• DATA PROVIDED
[Begin]

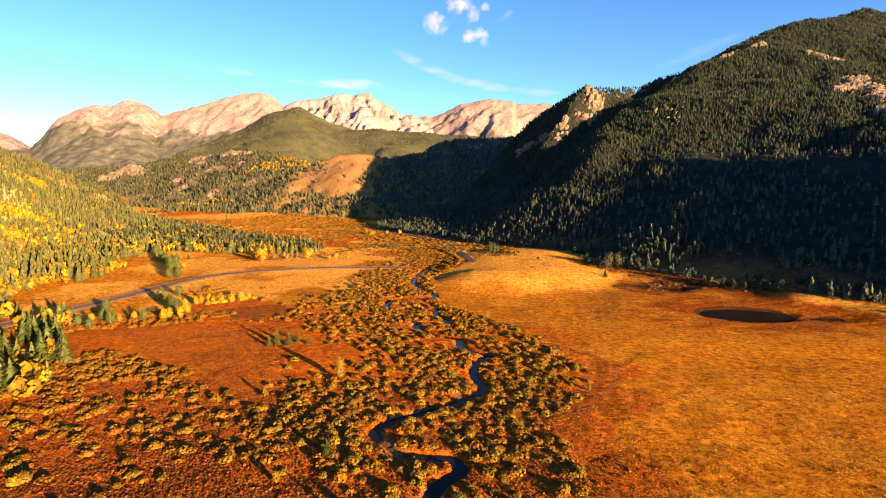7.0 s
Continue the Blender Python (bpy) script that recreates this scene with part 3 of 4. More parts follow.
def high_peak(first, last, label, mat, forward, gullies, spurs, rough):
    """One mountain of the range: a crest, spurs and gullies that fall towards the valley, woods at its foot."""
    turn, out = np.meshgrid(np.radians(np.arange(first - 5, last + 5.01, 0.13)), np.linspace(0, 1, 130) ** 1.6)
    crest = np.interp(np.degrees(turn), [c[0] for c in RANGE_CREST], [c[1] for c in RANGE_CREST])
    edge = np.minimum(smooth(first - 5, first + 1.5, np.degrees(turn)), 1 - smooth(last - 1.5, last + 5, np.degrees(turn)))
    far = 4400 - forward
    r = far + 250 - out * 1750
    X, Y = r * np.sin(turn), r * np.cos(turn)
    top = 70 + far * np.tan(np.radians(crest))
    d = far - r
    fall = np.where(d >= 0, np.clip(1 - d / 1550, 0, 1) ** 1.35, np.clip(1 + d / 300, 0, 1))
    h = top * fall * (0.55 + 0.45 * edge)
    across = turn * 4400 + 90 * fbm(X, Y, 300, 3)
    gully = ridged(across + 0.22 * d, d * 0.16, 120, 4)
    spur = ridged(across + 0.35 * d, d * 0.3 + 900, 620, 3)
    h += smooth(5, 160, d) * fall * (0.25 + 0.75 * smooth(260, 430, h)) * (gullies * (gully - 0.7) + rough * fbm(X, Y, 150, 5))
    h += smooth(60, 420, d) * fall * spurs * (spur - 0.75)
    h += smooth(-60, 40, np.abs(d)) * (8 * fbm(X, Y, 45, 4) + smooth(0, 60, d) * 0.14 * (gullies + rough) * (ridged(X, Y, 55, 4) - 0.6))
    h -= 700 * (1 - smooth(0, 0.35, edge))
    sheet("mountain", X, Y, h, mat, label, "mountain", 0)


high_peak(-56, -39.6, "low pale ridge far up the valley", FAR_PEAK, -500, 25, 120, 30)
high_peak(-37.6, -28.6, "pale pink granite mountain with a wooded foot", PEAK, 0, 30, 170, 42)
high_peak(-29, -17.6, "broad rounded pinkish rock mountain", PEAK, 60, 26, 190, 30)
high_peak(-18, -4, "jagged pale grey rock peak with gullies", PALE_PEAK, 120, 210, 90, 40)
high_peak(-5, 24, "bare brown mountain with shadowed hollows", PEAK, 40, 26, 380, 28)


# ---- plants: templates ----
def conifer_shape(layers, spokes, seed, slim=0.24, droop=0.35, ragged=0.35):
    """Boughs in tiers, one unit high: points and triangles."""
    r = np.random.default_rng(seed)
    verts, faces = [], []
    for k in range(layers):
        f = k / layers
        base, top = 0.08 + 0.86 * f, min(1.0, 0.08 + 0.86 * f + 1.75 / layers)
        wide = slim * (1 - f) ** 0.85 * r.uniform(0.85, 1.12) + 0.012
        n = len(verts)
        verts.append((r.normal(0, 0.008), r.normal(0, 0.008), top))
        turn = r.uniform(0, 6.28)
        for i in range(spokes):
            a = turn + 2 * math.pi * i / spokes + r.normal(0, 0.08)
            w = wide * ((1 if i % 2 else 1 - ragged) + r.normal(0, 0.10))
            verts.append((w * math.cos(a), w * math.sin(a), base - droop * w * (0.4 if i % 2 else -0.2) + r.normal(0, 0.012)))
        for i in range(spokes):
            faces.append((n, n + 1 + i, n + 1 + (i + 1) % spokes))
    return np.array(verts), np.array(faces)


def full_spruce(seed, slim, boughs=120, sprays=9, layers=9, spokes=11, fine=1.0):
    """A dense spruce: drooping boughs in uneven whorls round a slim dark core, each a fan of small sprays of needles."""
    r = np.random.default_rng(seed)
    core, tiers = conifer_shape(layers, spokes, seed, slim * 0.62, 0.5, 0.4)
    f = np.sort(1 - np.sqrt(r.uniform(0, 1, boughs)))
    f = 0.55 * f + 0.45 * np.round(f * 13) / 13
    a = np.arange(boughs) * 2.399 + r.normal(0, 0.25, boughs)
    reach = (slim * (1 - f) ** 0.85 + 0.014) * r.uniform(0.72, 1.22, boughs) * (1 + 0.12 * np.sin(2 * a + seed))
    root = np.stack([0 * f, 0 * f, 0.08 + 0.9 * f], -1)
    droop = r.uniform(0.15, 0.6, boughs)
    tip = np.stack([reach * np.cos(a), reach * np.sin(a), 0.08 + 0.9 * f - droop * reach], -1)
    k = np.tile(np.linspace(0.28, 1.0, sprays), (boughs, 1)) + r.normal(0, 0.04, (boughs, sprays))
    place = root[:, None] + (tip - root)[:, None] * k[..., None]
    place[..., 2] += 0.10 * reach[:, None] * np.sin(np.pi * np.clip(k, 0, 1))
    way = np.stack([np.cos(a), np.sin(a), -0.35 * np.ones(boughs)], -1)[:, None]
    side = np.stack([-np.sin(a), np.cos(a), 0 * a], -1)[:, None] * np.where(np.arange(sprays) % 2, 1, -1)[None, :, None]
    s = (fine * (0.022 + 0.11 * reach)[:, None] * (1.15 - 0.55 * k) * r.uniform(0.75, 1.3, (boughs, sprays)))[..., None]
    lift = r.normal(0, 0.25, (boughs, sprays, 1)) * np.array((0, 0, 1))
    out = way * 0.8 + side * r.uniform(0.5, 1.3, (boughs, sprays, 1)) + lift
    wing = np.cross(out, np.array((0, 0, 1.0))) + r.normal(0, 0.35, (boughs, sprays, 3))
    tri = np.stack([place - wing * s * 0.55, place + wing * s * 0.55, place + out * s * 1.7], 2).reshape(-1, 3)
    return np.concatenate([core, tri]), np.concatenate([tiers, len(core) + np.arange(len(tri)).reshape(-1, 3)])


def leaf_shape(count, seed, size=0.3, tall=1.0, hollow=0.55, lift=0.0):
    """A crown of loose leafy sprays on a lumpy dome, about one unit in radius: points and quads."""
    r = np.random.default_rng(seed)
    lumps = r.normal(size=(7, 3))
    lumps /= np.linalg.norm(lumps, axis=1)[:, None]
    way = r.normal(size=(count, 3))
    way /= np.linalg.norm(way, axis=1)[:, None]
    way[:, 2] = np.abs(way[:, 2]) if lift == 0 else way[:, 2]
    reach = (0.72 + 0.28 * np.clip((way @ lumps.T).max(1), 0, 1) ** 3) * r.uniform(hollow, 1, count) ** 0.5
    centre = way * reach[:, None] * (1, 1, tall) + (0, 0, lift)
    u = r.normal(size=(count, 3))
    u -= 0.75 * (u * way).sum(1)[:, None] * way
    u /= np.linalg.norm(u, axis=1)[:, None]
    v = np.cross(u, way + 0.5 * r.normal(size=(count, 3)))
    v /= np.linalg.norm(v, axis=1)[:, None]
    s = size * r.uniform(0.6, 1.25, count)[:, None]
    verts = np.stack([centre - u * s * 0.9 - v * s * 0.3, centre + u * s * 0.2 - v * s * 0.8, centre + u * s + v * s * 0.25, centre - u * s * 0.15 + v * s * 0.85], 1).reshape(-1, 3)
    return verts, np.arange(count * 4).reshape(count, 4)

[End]
[Begin]

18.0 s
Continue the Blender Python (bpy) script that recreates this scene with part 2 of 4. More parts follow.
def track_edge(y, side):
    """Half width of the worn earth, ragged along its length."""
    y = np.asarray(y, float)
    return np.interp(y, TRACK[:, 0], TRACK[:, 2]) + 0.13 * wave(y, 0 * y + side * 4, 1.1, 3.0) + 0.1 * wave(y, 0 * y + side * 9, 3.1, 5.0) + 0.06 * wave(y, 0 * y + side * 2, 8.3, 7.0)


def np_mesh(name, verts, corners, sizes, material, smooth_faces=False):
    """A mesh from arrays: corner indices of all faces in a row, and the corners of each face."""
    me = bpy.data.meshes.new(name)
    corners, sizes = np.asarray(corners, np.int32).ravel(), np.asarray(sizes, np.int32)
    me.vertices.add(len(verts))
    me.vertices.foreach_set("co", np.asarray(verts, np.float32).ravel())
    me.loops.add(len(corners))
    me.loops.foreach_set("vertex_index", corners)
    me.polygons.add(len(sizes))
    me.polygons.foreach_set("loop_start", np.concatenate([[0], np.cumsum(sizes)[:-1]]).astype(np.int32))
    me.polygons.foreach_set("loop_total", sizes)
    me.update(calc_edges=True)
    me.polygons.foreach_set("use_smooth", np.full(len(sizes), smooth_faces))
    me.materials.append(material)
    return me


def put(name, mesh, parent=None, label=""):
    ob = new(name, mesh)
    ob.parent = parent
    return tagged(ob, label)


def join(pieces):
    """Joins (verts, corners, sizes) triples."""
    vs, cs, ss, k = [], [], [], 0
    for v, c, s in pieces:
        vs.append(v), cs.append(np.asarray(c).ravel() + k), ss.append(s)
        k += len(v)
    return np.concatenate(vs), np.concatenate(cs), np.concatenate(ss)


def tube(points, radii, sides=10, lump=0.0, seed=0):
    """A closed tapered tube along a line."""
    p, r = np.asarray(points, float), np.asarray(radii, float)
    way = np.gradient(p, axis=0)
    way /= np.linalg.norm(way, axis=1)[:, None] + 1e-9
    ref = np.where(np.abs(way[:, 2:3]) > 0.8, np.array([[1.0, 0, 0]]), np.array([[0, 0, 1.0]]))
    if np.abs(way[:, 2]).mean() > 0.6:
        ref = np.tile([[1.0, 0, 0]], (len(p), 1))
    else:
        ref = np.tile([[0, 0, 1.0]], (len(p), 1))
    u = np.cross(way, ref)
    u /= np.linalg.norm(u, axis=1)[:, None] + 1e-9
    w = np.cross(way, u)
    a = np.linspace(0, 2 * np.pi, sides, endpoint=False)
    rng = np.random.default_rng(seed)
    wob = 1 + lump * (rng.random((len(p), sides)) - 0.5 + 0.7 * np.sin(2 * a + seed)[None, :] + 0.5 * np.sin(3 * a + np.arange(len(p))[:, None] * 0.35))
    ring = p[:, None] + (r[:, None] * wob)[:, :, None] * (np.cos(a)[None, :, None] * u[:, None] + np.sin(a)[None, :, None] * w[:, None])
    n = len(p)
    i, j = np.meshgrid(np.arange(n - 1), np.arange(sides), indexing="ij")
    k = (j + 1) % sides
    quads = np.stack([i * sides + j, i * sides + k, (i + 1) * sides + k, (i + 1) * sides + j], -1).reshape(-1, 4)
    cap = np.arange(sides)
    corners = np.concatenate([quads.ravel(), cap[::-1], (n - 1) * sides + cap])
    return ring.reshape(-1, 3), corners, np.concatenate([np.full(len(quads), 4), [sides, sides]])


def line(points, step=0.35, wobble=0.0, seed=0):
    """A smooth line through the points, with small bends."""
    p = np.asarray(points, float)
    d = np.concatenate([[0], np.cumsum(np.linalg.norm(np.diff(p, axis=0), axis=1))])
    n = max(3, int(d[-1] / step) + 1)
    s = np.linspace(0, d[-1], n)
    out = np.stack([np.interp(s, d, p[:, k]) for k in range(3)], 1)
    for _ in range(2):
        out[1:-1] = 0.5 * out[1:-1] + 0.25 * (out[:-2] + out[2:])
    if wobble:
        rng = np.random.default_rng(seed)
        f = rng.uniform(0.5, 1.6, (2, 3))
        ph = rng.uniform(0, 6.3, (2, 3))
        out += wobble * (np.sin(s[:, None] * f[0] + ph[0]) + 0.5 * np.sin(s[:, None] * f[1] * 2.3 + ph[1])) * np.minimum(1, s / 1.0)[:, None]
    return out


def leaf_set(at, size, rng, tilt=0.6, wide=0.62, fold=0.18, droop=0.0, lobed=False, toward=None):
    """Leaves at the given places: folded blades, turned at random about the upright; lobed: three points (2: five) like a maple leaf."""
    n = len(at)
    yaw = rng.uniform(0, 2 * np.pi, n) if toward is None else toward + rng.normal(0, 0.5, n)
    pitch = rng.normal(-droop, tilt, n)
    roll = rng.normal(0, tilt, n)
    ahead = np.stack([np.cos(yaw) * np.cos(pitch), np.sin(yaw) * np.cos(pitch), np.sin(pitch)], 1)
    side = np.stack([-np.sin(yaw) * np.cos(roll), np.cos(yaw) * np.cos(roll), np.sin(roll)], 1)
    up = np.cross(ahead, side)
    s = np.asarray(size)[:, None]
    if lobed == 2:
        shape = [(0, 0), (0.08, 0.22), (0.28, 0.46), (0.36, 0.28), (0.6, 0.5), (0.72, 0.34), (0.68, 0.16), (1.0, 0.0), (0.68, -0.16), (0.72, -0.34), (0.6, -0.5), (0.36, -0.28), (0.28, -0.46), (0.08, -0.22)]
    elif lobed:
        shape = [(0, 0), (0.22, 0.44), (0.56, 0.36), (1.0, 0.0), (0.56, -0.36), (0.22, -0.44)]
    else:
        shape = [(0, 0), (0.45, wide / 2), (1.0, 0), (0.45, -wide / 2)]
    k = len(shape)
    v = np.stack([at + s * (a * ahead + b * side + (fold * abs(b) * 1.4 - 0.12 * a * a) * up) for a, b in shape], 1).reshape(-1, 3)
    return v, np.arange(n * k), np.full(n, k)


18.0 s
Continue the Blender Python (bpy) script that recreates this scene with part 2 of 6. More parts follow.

[End]

• WHAT IS BEING ASKED
Quote nothing but the lines that run from the line containing "3 of 4. More parts follow." through the line containing "26, 380, 28)", keeping both of them word for word.

• THE RESPONSE
Continue the Blender Python (bpy) script that recreates this scene with part 3 of 4. More parts follow.
def high_peak(first, last, label, mat, forward, gullies, spurs, rough):
    """One mountain of the range: a crest, spurs and gullies that fall towards the valley, woods at its foot."""
    turn, out = np.meshgrid(np.radians(np.arange(first - 5, last + 5.01, 0.13)), np.linspace(0, 1, 130) ** 1.6)
    crest = np.interp(np.degrees(turn), [c[0] for c in RANGE_CREST], [c[1] for c in RANGE_CREST])
    edge = np.minimum(smooth(first - 5, first + 1.5, np.degrees(turn)), 1 - smooth(last - 1.5, last + 5, np.degrees(turn)))
    far = 4400 - forward
    r = far + 250 - out * 1750
    X, Y = r * np.sin(turn), r * np.cos(turn)
    top = 70 + far * np.tan(np.radians(crest))
    d = far - r
    fall = np.where(d >= 0, np.clip(1 - d / 1550, 0, 1) ** 1.35, np.clip(1 + d / 300, 0, 1))
    h = top * fall * (0.55 + 0.45 * edge)
    across = turn * 4400 + 90 * fbm(X, Y, 300, 3)
    gully = ridged(across + 0.22 * d, d * 0.16, 120, 4)
    spur = ridged(across + 0.35 * d, d * 0.3 + 900, 620, 3)
    h += smooth(5, 160, d) * fall * (0.25 + 0.75 * smooth(260, 430, h)) * (gullies * (gully - 0.7) + rough * fbm(X, Y, 150, 5))
    h += smooth(60, 420, d) * fall * spurs * (spur - 0.75)
    h += smooth(-60, 40, np.abs(d)) * (8 * fbm(X, Y, 45, 4) + smooth(0, 60, d) * 0.14 * (gullies + rough) * (ridged(X, Y, 55, 4) - 0.6))
    h -= 700 * (1 - smooth(0, 0.35, edge))
    sheet("mountain", X, Y, h, mat, label, "mountain", 0)


high_peak(-56, -39.6, "low pale ridge far up the valley", FAR_PEAK, -500, 25, 120, 30)
high_peak(-37.6, -28.6, "pale pink granite mountain with a wooded foot", PEAK, 0, 30, 170, 42)
high_peak(-29, -17.6, "broad rounded pinkish rock mountain", PEAK, 60, 26, 190, 30)
high_peak(-18, -4, "jagged pale grey rock peak with gullies", PALE_PEAK, 120, 210, 90, 40)
high_peak(-5, 24, "bare brown mountain with shadowed hollows", PEAK, 40, 26, 380, 28)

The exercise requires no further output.